• **WHAT NEEDS TO BE DONE**
Output the material below unchanged, apart from leaving out the pictures.

• **DATA EXTRACT**
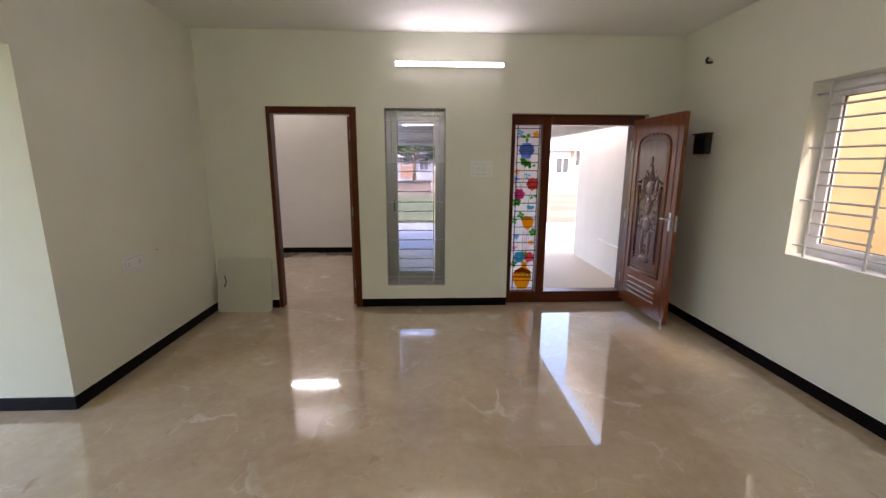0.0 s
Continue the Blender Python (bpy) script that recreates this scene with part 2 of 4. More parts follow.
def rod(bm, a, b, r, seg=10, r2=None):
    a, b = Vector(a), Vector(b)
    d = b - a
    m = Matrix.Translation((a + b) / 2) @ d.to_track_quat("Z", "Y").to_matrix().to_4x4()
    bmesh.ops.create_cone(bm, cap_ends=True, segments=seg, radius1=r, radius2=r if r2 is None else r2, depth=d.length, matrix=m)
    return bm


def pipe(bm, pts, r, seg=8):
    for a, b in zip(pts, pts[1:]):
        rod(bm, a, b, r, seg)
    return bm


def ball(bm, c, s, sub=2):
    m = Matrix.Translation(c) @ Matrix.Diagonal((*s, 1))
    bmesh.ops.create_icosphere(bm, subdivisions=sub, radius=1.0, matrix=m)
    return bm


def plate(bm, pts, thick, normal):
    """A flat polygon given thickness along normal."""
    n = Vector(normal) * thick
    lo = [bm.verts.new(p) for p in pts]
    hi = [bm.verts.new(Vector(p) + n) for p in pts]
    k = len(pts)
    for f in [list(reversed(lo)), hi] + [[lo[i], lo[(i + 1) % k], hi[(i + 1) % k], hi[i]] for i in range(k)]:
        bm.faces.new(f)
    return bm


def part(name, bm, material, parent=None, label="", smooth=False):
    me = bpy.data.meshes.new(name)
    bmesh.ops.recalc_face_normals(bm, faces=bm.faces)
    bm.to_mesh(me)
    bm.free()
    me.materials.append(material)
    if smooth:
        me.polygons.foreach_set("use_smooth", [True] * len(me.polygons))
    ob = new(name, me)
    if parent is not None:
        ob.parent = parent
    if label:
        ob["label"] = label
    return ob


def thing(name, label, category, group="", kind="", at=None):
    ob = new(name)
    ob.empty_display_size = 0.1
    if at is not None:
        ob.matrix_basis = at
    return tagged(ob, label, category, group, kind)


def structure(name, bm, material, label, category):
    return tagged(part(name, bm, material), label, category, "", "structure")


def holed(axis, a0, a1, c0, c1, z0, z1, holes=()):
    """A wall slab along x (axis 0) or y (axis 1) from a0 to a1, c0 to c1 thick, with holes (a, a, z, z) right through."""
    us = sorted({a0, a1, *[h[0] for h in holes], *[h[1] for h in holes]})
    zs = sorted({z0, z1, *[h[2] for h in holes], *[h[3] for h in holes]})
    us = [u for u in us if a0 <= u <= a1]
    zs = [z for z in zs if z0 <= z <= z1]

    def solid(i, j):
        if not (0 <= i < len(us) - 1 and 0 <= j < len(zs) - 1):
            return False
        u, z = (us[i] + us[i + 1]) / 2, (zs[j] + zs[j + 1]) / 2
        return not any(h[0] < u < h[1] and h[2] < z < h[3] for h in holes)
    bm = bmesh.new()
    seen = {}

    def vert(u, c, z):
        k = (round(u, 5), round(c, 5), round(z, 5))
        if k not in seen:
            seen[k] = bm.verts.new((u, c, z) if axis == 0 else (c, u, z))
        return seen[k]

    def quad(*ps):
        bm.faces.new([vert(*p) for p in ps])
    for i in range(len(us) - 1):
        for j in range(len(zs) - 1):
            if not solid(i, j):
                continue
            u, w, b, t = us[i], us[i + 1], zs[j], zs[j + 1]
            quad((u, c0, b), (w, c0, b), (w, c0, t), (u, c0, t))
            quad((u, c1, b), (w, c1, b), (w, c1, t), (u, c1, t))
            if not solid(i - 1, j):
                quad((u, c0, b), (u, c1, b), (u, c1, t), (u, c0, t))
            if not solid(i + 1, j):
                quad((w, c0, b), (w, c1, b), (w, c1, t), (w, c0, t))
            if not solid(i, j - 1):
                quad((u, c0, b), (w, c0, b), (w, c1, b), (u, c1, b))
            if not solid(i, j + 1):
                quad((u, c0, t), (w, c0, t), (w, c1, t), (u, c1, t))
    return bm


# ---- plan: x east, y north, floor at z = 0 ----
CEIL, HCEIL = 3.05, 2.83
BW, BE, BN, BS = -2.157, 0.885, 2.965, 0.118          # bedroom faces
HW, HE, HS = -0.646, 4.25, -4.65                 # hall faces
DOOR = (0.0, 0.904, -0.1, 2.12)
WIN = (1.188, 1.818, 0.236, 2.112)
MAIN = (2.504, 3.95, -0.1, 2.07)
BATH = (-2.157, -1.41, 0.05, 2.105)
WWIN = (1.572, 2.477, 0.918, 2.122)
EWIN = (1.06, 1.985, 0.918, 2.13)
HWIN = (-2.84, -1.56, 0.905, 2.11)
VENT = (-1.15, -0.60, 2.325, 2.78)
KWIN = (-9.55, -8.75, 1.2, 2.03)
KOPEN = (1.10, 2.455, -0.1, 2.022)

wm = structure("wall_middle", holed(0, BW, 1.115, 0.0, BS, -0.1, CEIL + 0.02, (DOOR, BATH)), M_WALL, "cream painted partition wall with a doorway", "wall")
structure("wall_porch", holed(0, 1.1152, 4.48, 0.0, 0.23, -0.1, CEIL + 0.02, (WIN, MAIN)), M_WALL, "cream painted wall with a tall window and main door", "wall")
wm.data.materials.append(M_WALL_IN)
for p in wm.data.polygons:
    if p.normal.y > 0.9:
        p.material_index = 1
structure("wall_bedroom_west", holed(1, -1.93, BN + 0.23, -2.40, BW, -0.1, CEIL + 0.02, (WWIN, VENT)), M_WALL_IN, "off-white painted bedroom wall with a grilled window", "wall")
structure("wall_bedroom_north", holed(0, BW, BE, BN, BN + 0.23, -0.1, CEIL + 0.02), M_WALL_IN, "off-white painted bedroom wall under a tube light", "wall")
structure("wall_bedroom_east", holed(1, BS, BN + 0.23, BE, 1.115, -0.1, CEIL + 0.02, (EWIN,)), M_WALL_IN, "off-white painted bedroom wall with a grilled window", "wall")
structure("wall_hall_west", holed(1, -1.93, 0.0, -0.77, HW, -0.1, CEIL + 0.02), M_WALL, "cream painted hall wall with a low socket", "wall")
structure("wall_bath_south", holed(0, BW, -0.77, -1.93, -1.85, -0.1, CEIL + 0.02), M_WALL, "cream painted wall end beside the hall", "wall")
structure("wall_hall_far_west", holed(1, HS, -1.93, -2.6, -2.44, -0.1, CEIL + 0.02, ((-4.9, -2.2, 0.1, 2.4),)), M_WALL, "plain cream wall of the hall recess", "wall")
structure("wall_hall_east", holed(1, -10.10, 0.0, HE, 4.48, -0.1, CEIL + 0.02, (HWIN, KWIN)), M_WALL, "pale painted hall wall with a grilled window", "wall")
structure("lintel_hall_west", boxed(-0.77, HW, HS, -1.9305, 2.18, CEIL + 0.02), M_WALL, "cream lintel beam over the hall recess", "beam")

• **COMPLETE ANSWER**
0.0 s
Continue the Blender Python (bpy) script that recreates this scene with part 2 of 4. More parts follow.
def rod(bm, a, b, r, seg=10, r2=None):
    a, b = Vector(a), Vector(b)
    d = b - a
    m = Matrix.Translation((a + b) / 2) @ d.to_track_quat("Z", "Y").to_matrix().to_4x4()
    bmesh.ops.create_cone(bm, cap_ends=True, segments=seg, radius1=r, radius2=r if r2 is None else r2, depth=d.length, matrix=m)
    return bm


def pipe(bm, pts, r, seg=8):
    for a, b in zip(pts, pts[1:]):
        rod(bm, a, b, r, seg)
    return bm


def ball(bm, c, s, sub=2):
    m = Matrix.Translation(c) @ Matrix.Diagonal((*s, 1))
    bmesh.ops.create_icosphere(bm, subdivisions=sub, radius=1.0, matrix=m)
    return bm


def plate(bm, pts, thick, normal):
    """A flat polygon given thickness along normal."""
    n = Vector(normal) * thick
    lo = [bm.verts.new(p) for p in pts]
    hi = [bm.verts.new(Vector(p) + n) for p in pts]
    k = len(pts)
    for f in [list(reversed(lo)), hi] + [[lo[i], lo[(i + 1) % k], hi[(i + 1) % k], hi[i]] for i in range(k)]:
        bm.faces.new(f)
    return bm


def part(name, bm, material, parent=None, label="", smooth=False):
    me = bpy.data.meshes.new(name)
    bmesh.ops.recalc_face_normals(bm, faces=bm.faces)
    bm.to_mesh(me)
    bm.free()
    me.materials.append(material)
    if smooth:
        me.polygons.foreach_set("use_smooth", [True] * len(me.polygons))
    ob = new(name, me)
    if parent is not None:
        ob.parent = parent
    if label:
        ob["label"] = label
    return ob


def thing(name, label, category, group="", kind="", at=None):
    ob = new(name)
    ob.empty_display_size = 0.1
    if at is not None:
        ob.matrix_basis = at
    return tagged(ob, label, category, group, kind)


def structure(name, bm, material, label, category):
    return tagged(part(name, bm, material), label, category, "", "structure")


def holed(axis, a0, a1, c0, c1, z0, z1, holes=()):
    """A wall slab along x (axis 0) or y (axis 1) from a0 to a1, c0 to c1 thick, with holes (a, a, z, z) right through."""
    us = sorted({a0, a1, *[h[0] for h in holes], *[h[1] for h in holes]})
    zs = sorted({z0, z1, *[h[2] for h in holes], *[h[3] for h in holes]})
    us = [u for u in us if a0 <= u <= a1]
    zs = [z for z in zs if z0 <= z <= z1]

    def solid(i, j):
        if not (0 <= i < len(us) - 1 and 0 <= j < len(zs) - 1):
            return False
        u, z = (us[i] + us[i + 1]) / 2, (zs[j] + zs[j + 1]) / 2
        return not any(h[0] < u < h[1] and h[2] < z < h[3] for h in holes)
    bm = bmesh.new()
    seen = {}

    def vert(u, c, z):
        k = (round(u, 5), round(c, 5), round(z, 5))
        if k not in seen:
            seen[k] = bm.verts.new((u, c, z) if axis == 0 else (c, u, z))
        return seen[k]

    def quad(*ps):
        bm.faces.new([vert(*p) for p in ps])
    for i in range(len(us) - 1):
        for j in range(len(zs) - 1):
            if not solid(i, j):
                continue
            u, w, b, t = us[i], us[i + 1], zs[j], zs[j + 1]
            quad((u, c0, b), (w, c0, b), (w, c0, t), (u, c0, t))
            quad((u, c1, b), (w, c1, b), (w, c1, t), (u, c1, t))
            if not solid(i - 1, j):
                quad((u, c0, b), (u, c1, b), (u, c1, t), (u, c0, t))
            if not solid(i + 1, j):
                quad((w, c0, b), (w, c1, b), (w, c1, t), (w, c0, t))
            if not solid(i, j - 1):
                quad((u, c0, b), (w, c0, b), (w, c1, b), (u, c1, b))
            if not solid(i, j + 1):
                quad((u, c0, t), (w, c0, t), (w, c1, t), (u, c1, t))
    return bm


# ---- plan: x east, y north, floor at z = 0 ----
CEIL, HCEIL = 3.05, 2.83
BW, BE, BN, BS = -2.157, 0.885, 2.965, 0.118          # bedroom faces
HW, HE, HS = -0.646, 4.25, -4.65                 # hall faces
DOOR = (0.0, 0.904, -0.1, 2.12)
WIN = (1.188, 1.818, 0.236, 2.112)
MAIN = (2.504, 3.95, -0.1, 2.07)
BATH = (-2.157, -1.41, 0.05, 2.105)
WWIN = (1.572, 2.477, 0.918, 2.122)
EWIN = (1.06, 1.985, 0.918, 2.13)
HWIN = (-2.84, -1.56, 0.905, 2.11)
VENT = (-1.15, -0.60, 2.325, 2.78)
KWIN = (-9.55, -8.75, 1.2, 2.03)
KOPEN = (1.10, 2.455, -0.1, 2.022)

wm = structure("wall_middle", holed(0, BW, 1.115, 0.0, BS, -0.1, CEIL + 0.02, (DOOR, BATH)), M_WALL, "cream painted partition wall with a doorway", "wall")
structure("wall_porch", holed(0, 1.1152, 4.48, 0.0, 0.23, -0.1, CEIL + 0.02, (WIN, MAIN)), M_WALL, "cream painted wall with a tall window and main door", "wall")
wm.data.materials.append(M_WALL_IN)
for p in wm.data.polygons:
    if p.normal.y > 0.9:
        p.material_index = 1
structure("wall_bedroom_west", holed(1, -1.93, BN + 0.23, -2.40, BW, -0.1, CEIL + 0.02, (WWIN, VENT)), M_WALL_IN, "off-white painted bedroom wall with a grilled window", "wall")
structure("wall_bedroom_north", holed(0, BW, BE, BN, BN + 0.23, -0.1, CEIL + 0.02), M_WALL_IN, "off-white painted bedroom wall under a tube light", "wall")
structure("wall_bedroom_east", holed(1, BS, BN + 0.23, BE, 1.115, -0.1, CEIL + 0.02, (EWIN,)), M_WALL_IN, "off-white painted bedroom wall with a grilled window", "wall")
structure("wall_hall_west", holed(1, -1.93, 0.0, -0.77, HW, -0.1, CEIL + 0.02), M_WALL, "cream painted hall wall with a low socket", "wall")
structure("wall_bath_south", holed(0, BW, -0.77, -1.93, -1.85, -0.1, CEIL + 0.02), M_WALL, "cream painted wall end beside the hall", "wall")
structure("wall_hall_far_west", holed(1, HS, -1.93, -2.6, -2.44, -0.1, CEIL + 0.02, ((-4.9, -2.2, 0.1, 2.4),)), M_WALL, "plain cream wall of the hall recess", "wall")
structure("wall_hall_east", holed(1, -10.10, 0.0, HE, 4.48, -0.1, CEIL + 0.02, (HWIN, KWIN)), M_WALL, "pale painted hall wall with a grilled window", "wall")
structure("lintel_hall_west", boxed(-0.77, HW, HS, -1.9305, 2.18, CEIL + 0.02), M_WALL, "cream lintel beam over the hall recess", "beam")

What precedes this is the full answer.